Migrants were stopped fewer times at the U.S. border with Mexico in July than in June, authorities said Monday, a second straight monthly decline.
Flows were still unusually high, particularly among nationalities less affected by Title 42, a pandemic-era rule that denies migrants legal rights to seek asylum on grounds of preventing spread of COVID-19. In theory, Title 42 applies to all nationalities but costs, diplomatic relations and others considerations usually dictate who is expelled under the public health authority.
U.S. authorities stopped migrants 199,976 times in July, down 3.8% from 207,933 in June and down 6.8% from 213,593% in July 2021, Customs and Border Protection said.

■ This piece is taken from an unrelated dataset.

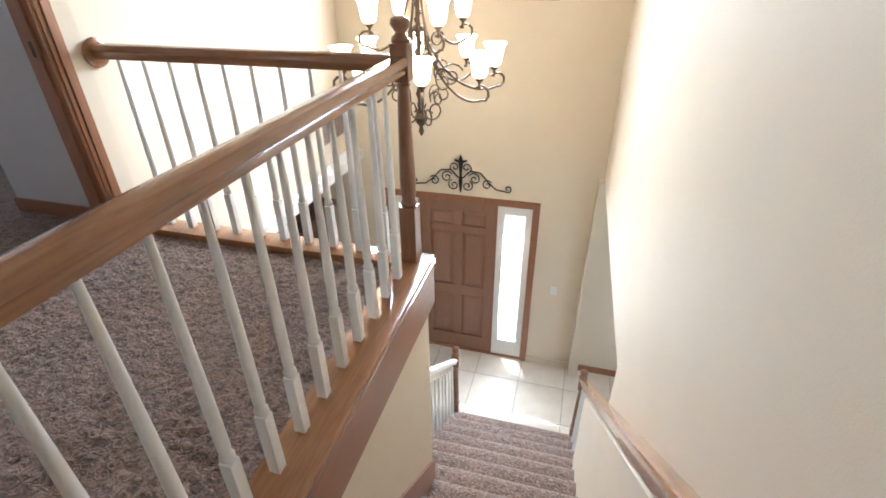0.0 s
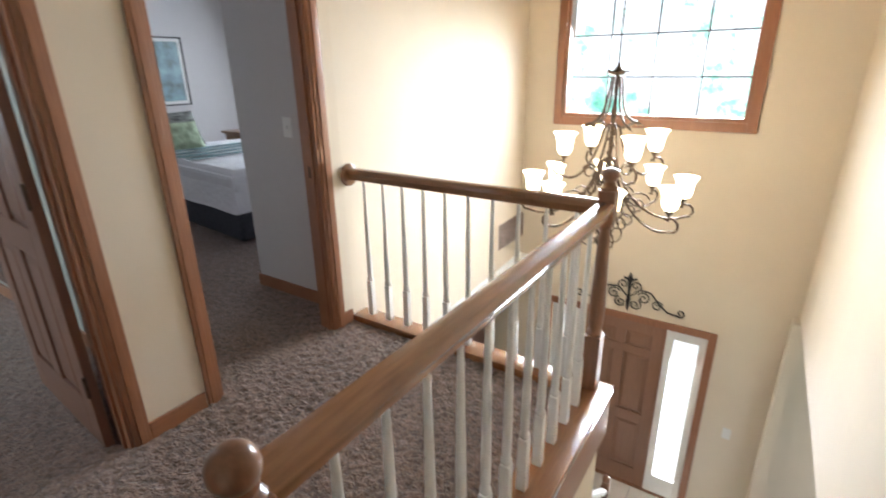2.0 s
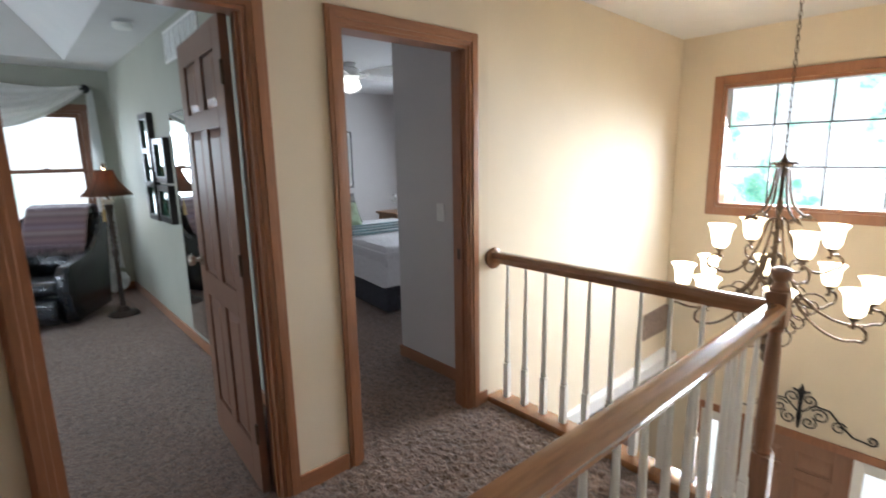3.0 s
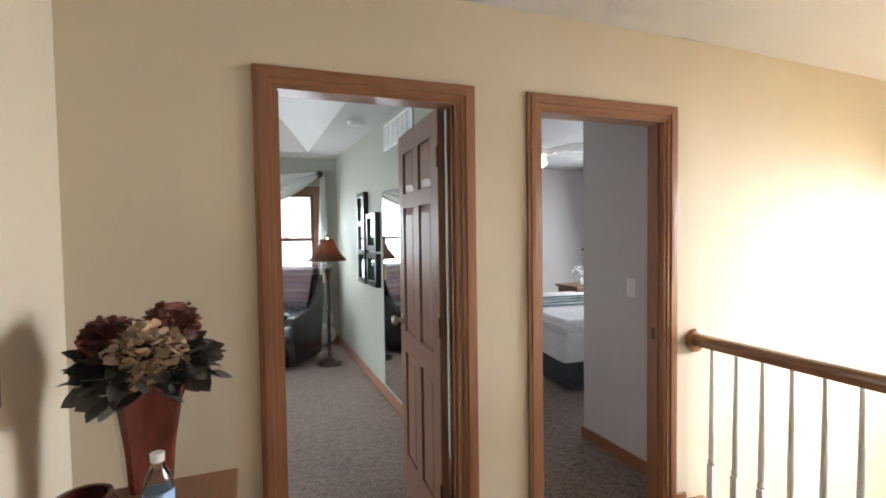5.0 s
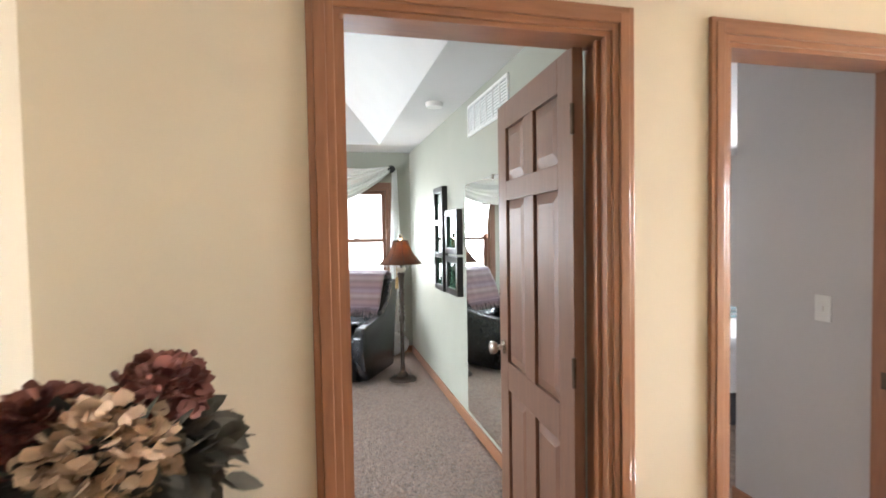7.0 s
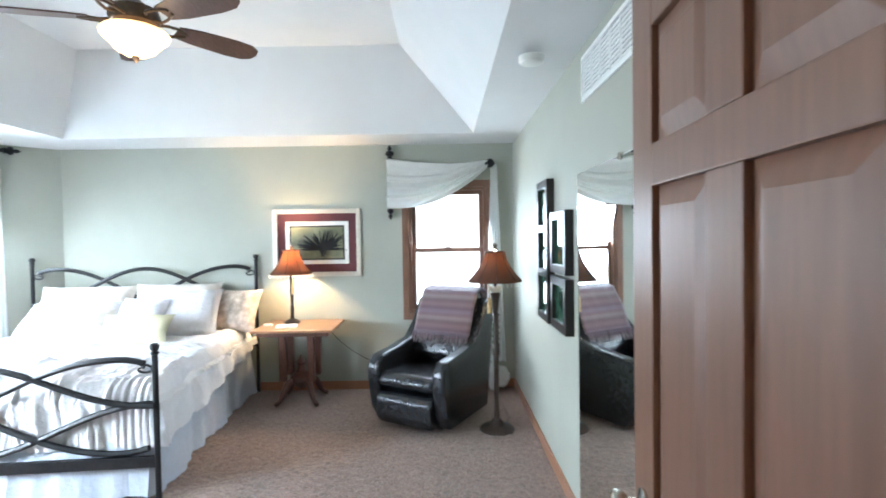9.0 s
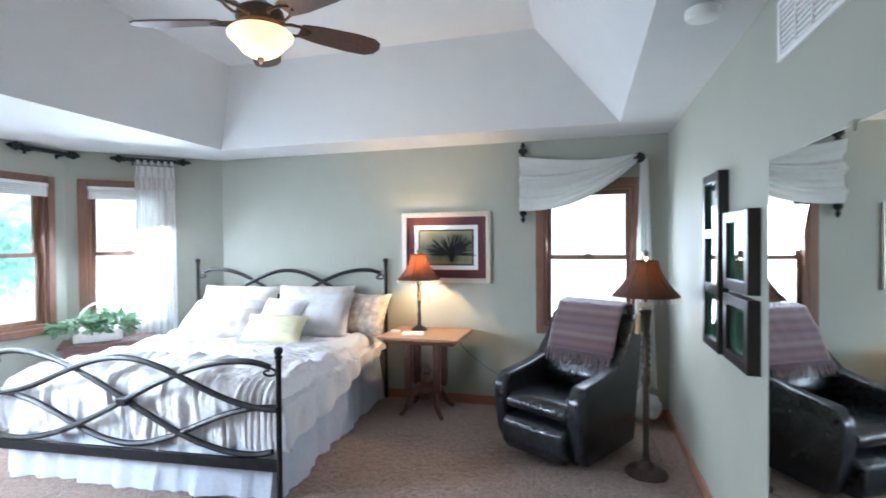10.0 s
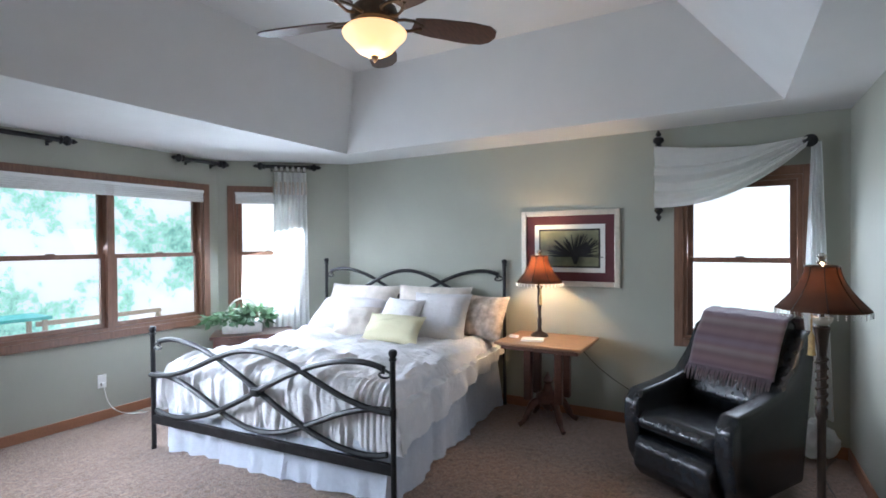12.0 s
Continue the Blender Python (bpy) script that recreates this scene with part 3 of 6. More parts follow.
def panel_door(root, w, h, t, material, steel=None):
    """A six-panel door from (0,0,0) to (w,t,h)."""
    st, mid = 0.11, 0.1
    pw = (w - 2 * st - mid) / 2
    rails = [(0.0, 0.2), (0.79, 0.91), (1.60, 1.68), (h - 0.11, h)]
    bm = boxes((0, 0, 0, st, t, h), (w - st, 0, 0, w, t, h), *[(st + pw, 0, a, st + pw + mid, t, b) for (_, a), (b, _) in zip(rails, rails[1:])], *[(st, 0, a, w - st, t, b) for a, b in rails], bevel=0.003)
    leaf = part("leaf", bm, material, root)
    for k in (0, 1):
        x0 = st + k * (pw + mid)
        for (_, a), (b, _) in zip(rails, rails[1:]):
            bm = box(x0 + 0.0, t * 0.42, a, x0 + pw, t * 0.58, b)
            # the raised field slopes down to a sunk edge
            for side in (0.06, 0.94):
                lo = [bm.verts.new((x, t * (0.4 if side < 0.5 else 0.6), z)) for x, z in ((x0, a), (x0 + pw, a), (x0 + pw, b), (x0, b))]
                hi = [bm.verts.new((x, t * side, z)) for x, z in ((x0 + 0.04, a + 0.04), (x0 + pw - 0.04, a + 0.04), (x0 + pw - 0.04, b - 0.04), (x0 + 0.04, b - 0.04))]
                bm.faces.new(hi)
                for k2 in range(4):
                    bm.faces.new((lo[k2], lo[(k2 + 1) % 4], hi[(k2 + 1) % 4], hi[k2]))
            part("panel", bm, material, leaf)
    return leaf


# open bedroom door
d1 = tagged(thing("door_1", "six-panel oak door standing open into the bedroom", "door", (-0.088, DA[1] - 0.038, 0.012), 176.5), kind="structure")
lf = panel_door(d1, 0.755, 2.01, 0.035, BDOOR)
for z in (0.25, 1.0, 1.75):
    part("hinge", lathe([(0.007, 0), (0.007, 0.09)], 8, (-0.006, 0.038, z)), BRONZE, d1)
for s, y in ((1, 0.035), (-1, 0.0)):
    bm = lathe([(0.031, 0.0), (0.031, 0.006), (0.012, 0.012), (0.011, 0.03), (0.024, 0.04), (0.029, 0.052), (0.026, 0.064), (0.012, 0.07)], 18)
    part("door_knob", bm, NICKEL, d1, "brushed nickel knob", True, Matrix.Translation((0.69, y, 0.965)) @ Matrix.Rotation(radians(-90 * s), 4, "X"))


# ---- windows ----
def sash_window(name, m, w, z0, z1, units, label, muntins=None, material=WINW):
    """A double-hung window in an opening of width w; local x along the wall, y towards the room."""
    root = tagged(new(name), label, "window", kind="structure")
    root.matrix_world = m
    c = 0.066
    bm = boxes((-c, 0, z0 - c, -0.0, 0.016, z1 + c), (w, 0, z0 - c, w + c, 0.016, z1 + c), (0, 0, z1, w, 0.0155, z1 + c), (0, 0, z0 - c, w, 0.0155, z0), bevel=0.004)
    part("casing", bm, material, root)
    f = 0.03
    part("window_frame", boxes((0, -T, z0, f, 0.0, z1), (w - f, -T, z0, w, 0.0, z1), (f, -T, z1 - f, w - f, -0.001, z1), (f, -T, z0, w - f, -0.001, z0 + f)), material, root)
    uw = (w - 2 * f) / units
    for u in range(units):
        a, b = f + u * uw, f + (u + 1) * uw
        if u:
            part("mullion", box(a - 0.03, -T, z0 + f, a + 0.03, 0.004, z1 - f), material, root)
            a += 0.03
        if u < units - 1:
            b -= 0.03
        zm = (z0 + z1) / 2
        for lo, hi, y in ((z0 + f, zm + 0.02, -0.04), (zm - 0.02, z1 - f, -0.075)):
            s = 0.04
            sh = part("sash", boxes((a, y - 0.03, lo, a + s, y, hi), (b - s, y - 0.03, lo, b, y, hi), (a + s, y - 0.03, lo, b - s, y, lo + s), (a + s, y - 0.03, hi - s, b - s, y, hi)), material, root)
            gl = part("pane", box(a + s, y - 0.018, lo + s, b - s, y - 0.014, hi - s), GLASS, sh)
            gl.visible_shadow = False
        part("sash_lock", box((a + b) / 2 - 0.03, -0.04, zm + 0.02, (a + b) / 2 + 0.03, -0.015, zm + 0.032, bevel=0.004), BRONZE, root)
    return root


MW = Matrix.Translation((HW, WH[1], 0)) @ Matrix.Rotation(radians(-90), 4, "Z")
sash_window("window_1", MW, WH[1] - WH[0], WH[2], WH[3], 1, "oak double-hung window behind the leather chair")
MB = Matrix.Translation((WB[0], BY, 0))
sash_window("window_2", MB, WB[1] - WB[0], WB[2], WB[3], 2, "wide oak double-hung bay window")
sash_window("window_3", BAYM @ Matrix.Translation((0.54, 0, 0)), 0.695, WB[2], WB[3], 1, "narrow oak double-hung window in the bay")
# Unseen mirror image of the west window, added for the east daylight lamp.
sash_window("window_6", BAYE @ Matrix.Translation((0.35, 0, 0)), 0.695, WB[2], WB[3], 1, "narrow oak double-hung window in the bay")
# blinds raised under the window heads
for nm, m, w in (("roller_blind", MB, WB[1] - WB[0]), ("roller_blind", BAYM @ Matrix.Translation((0.54, 0, 0)), 0.685)):
    r = thing(nm, "white cellular blind raised under the window head", "blind", group="bay blinds")
    r.matrix_world = m
    part("headrail", box(0.005, -0.03, 2.075, w - 0.005, 0.03, 2.108, bevel=0.004), BLIND, r)
    for k in range(5):
        part("fold", box(0.008, -0.025, 1.985 + 0.018 * k, w - 0.008, 0.026, 1.999 + 0.018 * k, bevel=0.005), BLIND, r)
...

"While the encounter numbers remain high, this is a positive trend and the first two-month drop since October 2021,” said Commissioner Chris Magnus.
Authorities stopped Mexicans, Guatemalans, Hondurans and El Salvadorans less in July than in June. Mexico has agreed to take people from all those countries who are expelled under Title 42, a relatively easy task for Border Patrol agents due to Mexico's proximity.
People from countries more likely to be released in the U.S. on humanitarian parole or with notices to appear in immigration court were stopped more often. Border Patrol agents stopped Venezuelans 17,603 times in July, up 34% from June and nearly triple from July 2021.
Cubans were stopped 20,080 times by Border Patrol agents, up 25% from June and nearly six times from June 2021. Colombians were also stopped more often.
Del Rio, Texas, was again the busiest corridor for illegal crossings among the Border Patrol's nine sectors on the Mexico border, with agents stopping migrants 49,563 times in July. Texas' Rio Grande Valley, which had long been the busiest, was a distant second with 35,180 stops.